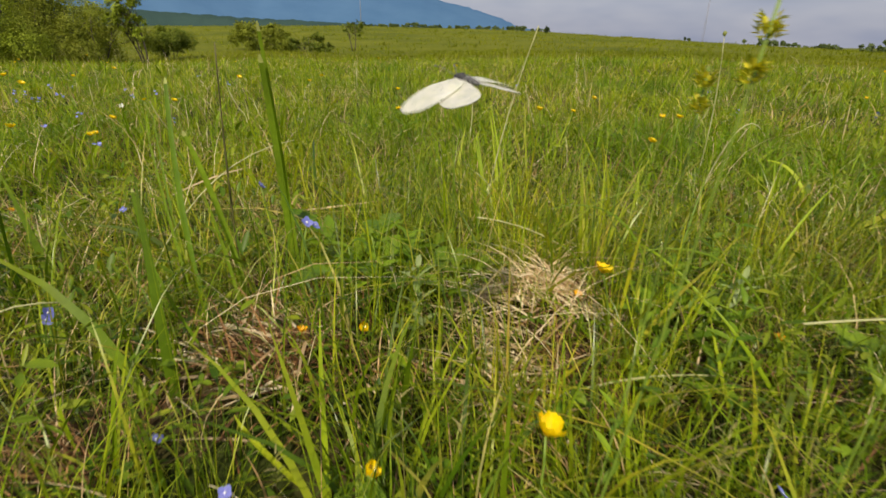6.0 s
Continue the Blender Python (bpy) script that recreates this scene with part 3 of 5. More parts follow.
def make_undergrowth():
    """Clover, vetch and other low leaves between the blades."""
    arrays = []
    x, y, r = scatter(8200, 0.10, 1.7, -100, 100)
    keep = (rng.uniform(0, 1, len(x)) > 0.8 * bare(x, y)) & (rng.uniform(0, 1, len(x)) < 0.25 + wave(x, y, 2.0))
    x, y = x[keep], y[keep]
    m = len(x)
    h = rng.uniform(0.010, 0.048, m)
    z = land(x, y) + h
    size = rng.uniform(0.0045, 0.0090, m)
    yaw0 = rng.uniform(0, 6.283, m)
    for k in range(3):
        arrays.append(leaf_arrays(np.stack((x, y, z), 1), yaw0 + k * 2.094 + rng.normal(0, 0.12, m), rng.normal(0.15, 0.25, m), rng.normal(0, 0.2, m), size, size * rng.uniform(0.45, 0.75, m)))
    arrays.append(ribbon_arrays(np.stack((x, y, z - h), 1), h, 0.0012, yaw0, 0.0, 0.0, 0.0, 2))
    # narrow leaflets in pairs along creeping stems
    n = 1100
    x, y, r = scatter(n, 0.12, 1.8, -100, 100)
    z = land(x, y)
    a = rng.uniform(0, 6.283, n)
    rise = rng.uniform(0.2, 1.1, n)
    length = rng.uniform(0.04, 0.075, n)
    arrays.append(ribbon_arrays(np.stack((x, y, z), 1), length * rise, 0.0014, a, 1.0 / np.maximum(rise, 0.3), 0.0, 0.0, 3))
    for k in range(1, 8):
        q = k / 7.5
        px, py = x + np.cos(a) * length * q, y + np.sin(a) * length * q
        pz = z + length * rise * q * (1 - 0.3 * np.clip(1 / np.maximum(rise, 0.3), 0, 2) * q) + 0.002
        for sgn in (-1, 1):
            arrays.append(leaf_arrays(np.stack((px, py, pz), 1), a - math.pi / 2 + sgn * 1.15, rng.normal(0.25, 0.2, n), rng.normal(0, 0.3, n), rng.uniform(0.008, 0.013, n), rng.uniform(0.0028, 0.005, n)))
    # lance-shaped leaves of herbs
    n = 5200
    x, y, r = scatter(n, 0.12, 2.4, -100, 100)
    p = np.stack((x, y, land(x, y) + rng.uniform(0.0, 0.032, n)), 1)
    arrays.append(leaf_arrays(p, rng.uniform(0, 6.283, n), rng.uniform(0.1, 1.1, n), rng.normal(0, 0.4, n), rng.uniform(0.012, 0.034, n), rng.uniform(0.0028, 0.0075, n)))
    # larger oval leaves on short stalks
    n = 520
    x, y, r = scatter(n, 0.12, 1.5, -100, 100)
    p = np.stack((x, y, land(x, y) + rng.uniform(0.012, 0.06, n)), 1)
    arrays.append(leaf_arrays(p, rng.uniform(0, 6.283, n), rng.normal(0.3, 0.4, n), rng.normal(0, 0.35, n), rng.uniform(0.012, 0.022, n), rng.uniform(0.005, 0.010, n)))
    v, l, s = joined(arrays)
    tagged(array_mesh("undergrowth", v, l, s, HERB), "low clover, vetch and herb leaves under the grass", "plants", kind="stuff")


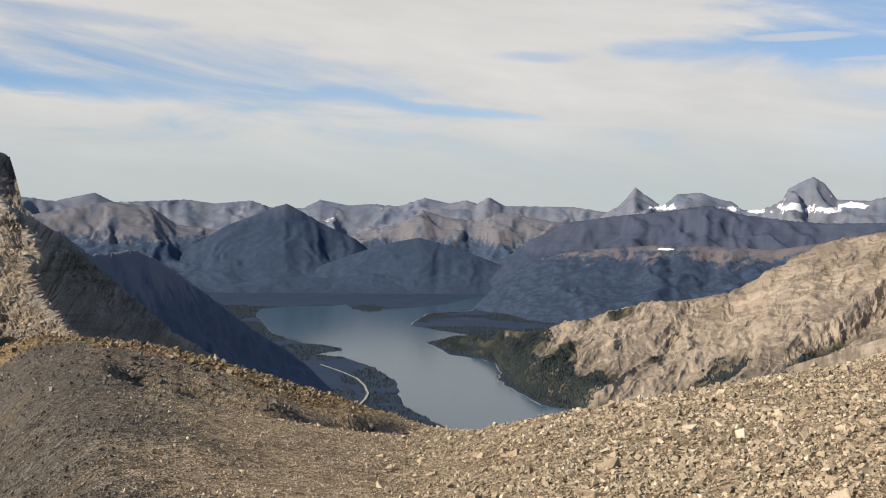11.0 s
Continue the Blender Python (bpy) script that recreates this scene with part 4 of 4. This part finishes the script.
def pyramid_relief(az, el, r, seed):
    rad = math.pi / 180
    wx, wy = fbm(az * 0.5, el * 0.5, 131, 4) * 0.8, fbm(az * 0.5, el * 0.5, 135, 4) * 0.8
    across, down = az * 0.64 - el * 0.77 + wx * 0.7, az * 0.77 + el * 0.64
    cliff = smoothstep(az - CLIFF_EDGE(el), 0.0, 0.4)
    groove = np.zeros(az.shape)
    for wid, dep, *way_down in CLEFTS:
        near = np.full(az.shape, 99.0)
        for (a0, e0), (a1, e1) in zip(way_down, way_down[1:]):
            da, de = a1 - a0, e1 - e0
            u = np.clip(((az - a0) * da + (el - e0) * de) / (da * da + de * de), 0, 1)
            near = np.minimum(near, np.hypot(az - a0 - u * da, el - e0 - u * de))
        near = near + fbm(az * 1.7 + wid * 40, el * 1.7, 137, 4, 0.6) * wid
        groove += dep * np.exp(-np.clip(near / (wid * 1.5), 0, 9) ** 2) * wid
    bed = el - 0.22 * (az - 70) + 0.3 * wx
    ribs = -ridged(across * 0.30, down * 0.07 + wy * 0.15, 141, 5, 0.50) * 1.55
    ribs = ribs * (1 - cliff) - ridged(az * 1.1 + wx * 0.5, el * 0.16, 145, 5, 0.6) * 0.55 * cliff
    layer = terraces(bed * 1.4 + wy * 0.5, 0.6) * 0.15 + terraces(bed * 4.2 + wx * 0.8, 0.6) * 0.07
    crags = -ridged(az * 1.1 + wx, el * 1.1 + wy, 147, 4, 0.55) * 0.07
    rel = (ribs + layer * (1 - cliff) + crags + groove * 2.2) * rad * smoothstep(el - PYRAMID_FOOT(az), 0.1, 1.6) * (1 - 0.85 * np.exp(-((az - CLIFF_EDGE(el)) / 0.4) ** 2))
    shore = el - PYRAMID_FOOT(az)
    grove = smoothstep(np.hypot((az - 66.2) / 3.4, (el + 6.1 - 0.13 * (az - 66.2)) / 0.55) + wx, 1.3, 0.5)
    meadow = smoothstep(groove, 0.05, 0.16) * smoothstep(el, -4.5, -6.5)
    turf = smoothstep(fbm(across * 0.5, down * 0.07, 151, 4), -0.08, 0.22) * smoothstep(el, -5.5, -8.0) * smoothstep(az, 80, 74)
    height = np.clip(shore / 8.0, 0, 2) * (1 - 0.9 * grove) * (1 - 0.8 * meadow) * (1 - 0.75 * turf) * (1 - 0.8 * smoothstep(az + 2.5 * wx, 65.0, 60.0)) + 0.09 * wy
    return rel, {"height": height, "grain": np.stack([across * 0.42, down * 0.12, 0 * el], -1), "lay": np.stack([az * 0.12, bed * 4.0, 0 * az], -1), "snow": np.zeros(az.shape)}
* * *
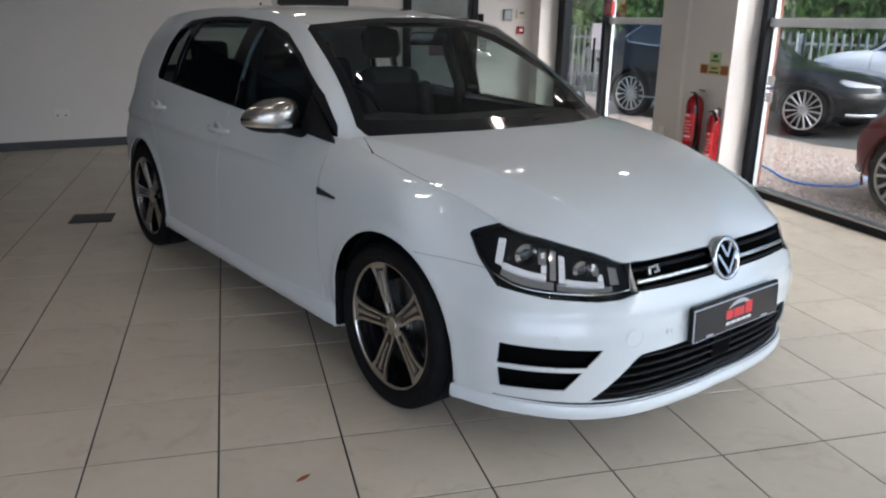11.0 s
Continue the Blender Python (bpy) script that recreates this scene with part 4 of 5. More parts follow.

EXERCISE REQUIREMENTS. Lines of the material that contain the word "Continue" are to be gathered.

ANSWER FOR THIS EXERCISE.
Continue the Blender Python (bpy) script that recreates this scene with part 3 of 5. More parts follow.
Continue the Blender Python (bpy) script that recreates this scene with part 4 of 4. This part finishes the script.
Continue the Blender Python (bpy) script that recreates this scene with part 4 of 5. More parts follow.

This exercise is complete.